Отсюда возникает нынешняя программа Минпромторга по максимальному импортозамещению. Сейчас мы говорим о СуперДжете Нью с максимальным импортозамещением, и там будут двигатели, созданные на основе ПД-14. Этот двигатель нужно будет сертифицировать отдельно, а начинается сертификация с оценки и подтверждения всего производства — это очень сложно. Так что, новый двигатель, новое композиционное крыло, которое само по себе, конечно, хорошо, но на то, чтобы это сертифицировать уйдут годы.
И в ситуации с СуперДжетом Нью мы снова идем не от авиакомпаний. Опять возникает чиновничья прослойка в виде Минпромторга — причем это не министерство авиационной промышленности или Гражданской авиации, как это было в советское время, это непрофильная структура.
Потом, необходимо понимать, что стопроцентного импортозамещения не произойдет. Российских комплектующих на 60-70% — значит, 30-40% иностранного производства. И все равно на них могут попасть санкции. Это ослабление риска, но не решение проблемы.
Самое неприятное, что, с точки зрения авиационного конструктора, это будет другой самолет на основе имеющегося. Если взять аэробус А-320 — это некая базовая модель. Потом возникает укороченная модель с меньшей пассажировместимостью — это уже А-319. А с повышенной пассажировместимостью — А-321. Самолеты похожи, но они разные. Здесь то же самое. На СуперДжет СуперДжет Нью будет похож, но это уже другой самолет, с другим крылом и другим двигателем. С точки зрения авиаконструктора, если нововведения составляют более 20-30%, это совершенно новый самолет, и к его проектированию относятся соответственно.
Предстоит огромная работа — все это нужно сделать, потом сертифицировать и т.д.. При этом, если будут проблемы с зарубежной сертификацией (а они будут), мы не сможем самолет продавать. По большому счету, самолет, который мы создаем с опорой на собственные силы, мы создаем для внутреннего рынка. А емкость внутреннего рынка продать 400-500 самолетов не позволит.
Вообще проект СуперДжета изначально убыточен. Он существует за счет дотаций государства. То есть, нормальный рыночный механизм создать и поддерживать самолет не позволяет.
Есть еще очень важный момент. Существует разница между самолетом и его надежностью и его проблемами в обслуживании и эксплуатации. Получилась интересная вилка, возникшая именно при выходе на зарубежный рынок, когда от СуперДжета все отказались. Проблема в том, что хороший самолет не смогли обеспечить систему постпродажного обслуживания (снабжение запчастями и пр.) на международном уровне. Самолет, который стоит на земле, приносит только убытки.

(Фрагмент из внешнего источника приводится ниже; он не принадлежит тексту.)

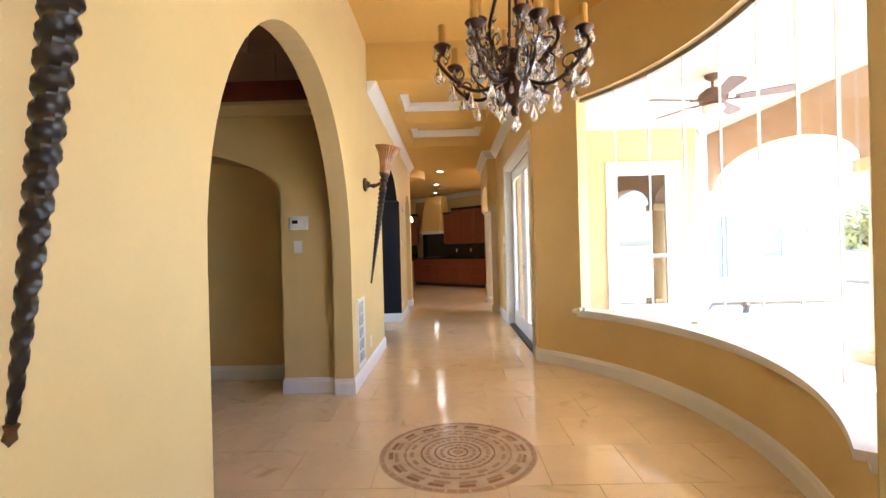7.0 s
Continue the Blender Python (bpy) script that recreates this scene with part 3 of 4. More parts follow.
def glass_door(name, m, w, h, glazing, glass, label, hardware):
    """A full-light door leaf in wall coordinates m with its pane."""
    root = empty(name, m @ Matrix.Identity(4))
    u0, u1, v0, v1 = glazing
    part("leaf", panel(rect(0, w, 0.015, h), [rect(*glazing)], Matrix.Identity(4), 0.044, [WHITE] * 3), WHITE, root)
    part("pane", box(u0 - 0.005, u1 + 0.005, v0 - 0.005, v1 + 0.005, -0.026, -0.020), glass, root)
    prof = [(-0.020, -0.018), (-0.020, -0.008), (0.0, 0.006), (0.022, 0.006), (0.026, 0.0), (0.0, 0.0)]
    part("glazing_bead", sweep([(u0, v0), (u0, v1), (u1, v1), (u1, v0)], prof, closed=True), WHITE, root)
    hardware(root)
    return tagged(root, label, "door", kind="structure")


def ext_hardware(root):
    for z, r in ((1.18, 0.024), (1.03, 0.024)):
        part("deadbolt", lathe([(0, 0), (r, 0), (r, 0.012), (r * 0.6, 0.022), (0, 0.024)], 18, pose(0.815, z, 0)), NICKEL, root, "satin nickel deadbolt", True)
    bm = lathe([(0, 0), (0.03, 0), (0.03, 0.006), (0.012, 0.012), (0.012, 0.045), (0, 0.047)], 18, pose(0.815, 0.89, 0))
    bm_tube(bm, [(0.815, 0.89, 0.042), (0.77, 0.893, 0.046), (0.73, 0.888, 0.044)], 0.009, 8)
    part("door_handle", bm, NICKEL, root, "satin nickel lever", True)


glass_door("door_2", wall_frame(2.665, YB + 0.03, 3.64, YB + 0.03), 0.83, 2.345, (0.185, 0.72, 0.22, 2.18), FROST,
           "white exterior door with an aqua frosted glass pane", ext_hardware)
structure(add_mesh("threshold", box(2.66, 3.50, YB - 0.01, YB + 0.12, 0.0, 0.018, bevel=0.004), BLACKP), "dark door threshold on the carpet", "threshold")


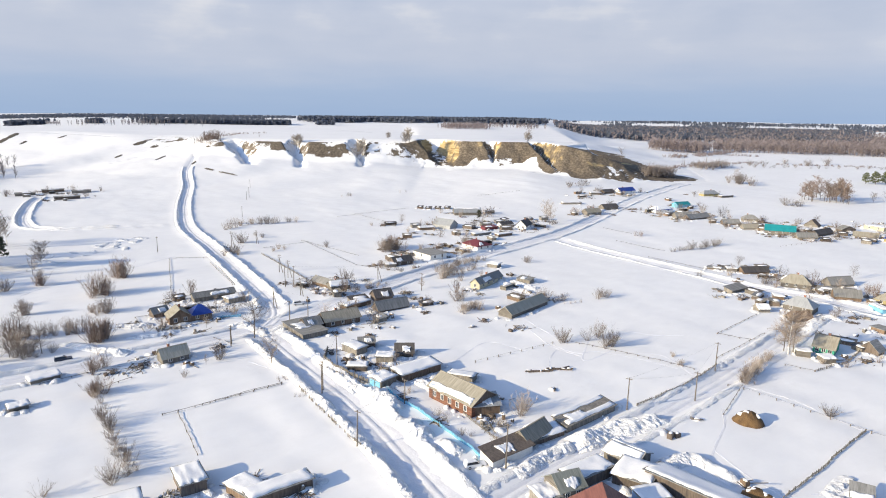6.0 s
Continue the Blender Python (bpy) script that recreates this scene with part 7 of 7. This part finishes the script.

Это проблемы не пассажиров, это проблемы авиакомпаний, для которых в силу организационных, логистических вещей, этот самолет убыточен.
После аварии в мае в Шереметьево, когда заживо сгорел 41 человек, все это выплеснулось в общество. Сейчас к самолету приковано очень пристальное внимание, в обществе появилась некая фобия. На самом деле, ни один сертификат, выданный ранее, отозван не был. С этой точки зрения самолет безопасен.
Так что, хороший самолет, но в обслуживании плох. Представьте, что купили Мерседес, и он у вас стоит в гараже, пока вы ездите на такси и несете убытки. Это тот самый случай.
Так что, могу сказать, что, чем создавать новый вариант СуперДжета с импортозамещением, лучше наладить нормальное постпродажное обслуживание уже имеющихся самолетов, осуществлять эволюционное совершенствование.
Важно понимать, что мы не можем сейчас, опираясь на свои ресурсы, создать пассажирский самолет, отвечающий современным требованиям и конкурентоспособный. В этом проблема. Мы сейчас слабы.
Сделали хороший самолет, но недоработали в логистике, снабжении запчастями. Именно в этом направлении и надо работать. А мы начинаем делать самолет для внутреннего рынка, который будет заведомо не соответствовать требованиям. Это как, когда ученик в школе “не тянет” школьный курс. Есть два варианта — найти репетитора и его подтянуть, а можно сдать в школу для умалишенных — ему там будет легче! Мы идем, к сожалению, по второму пути”.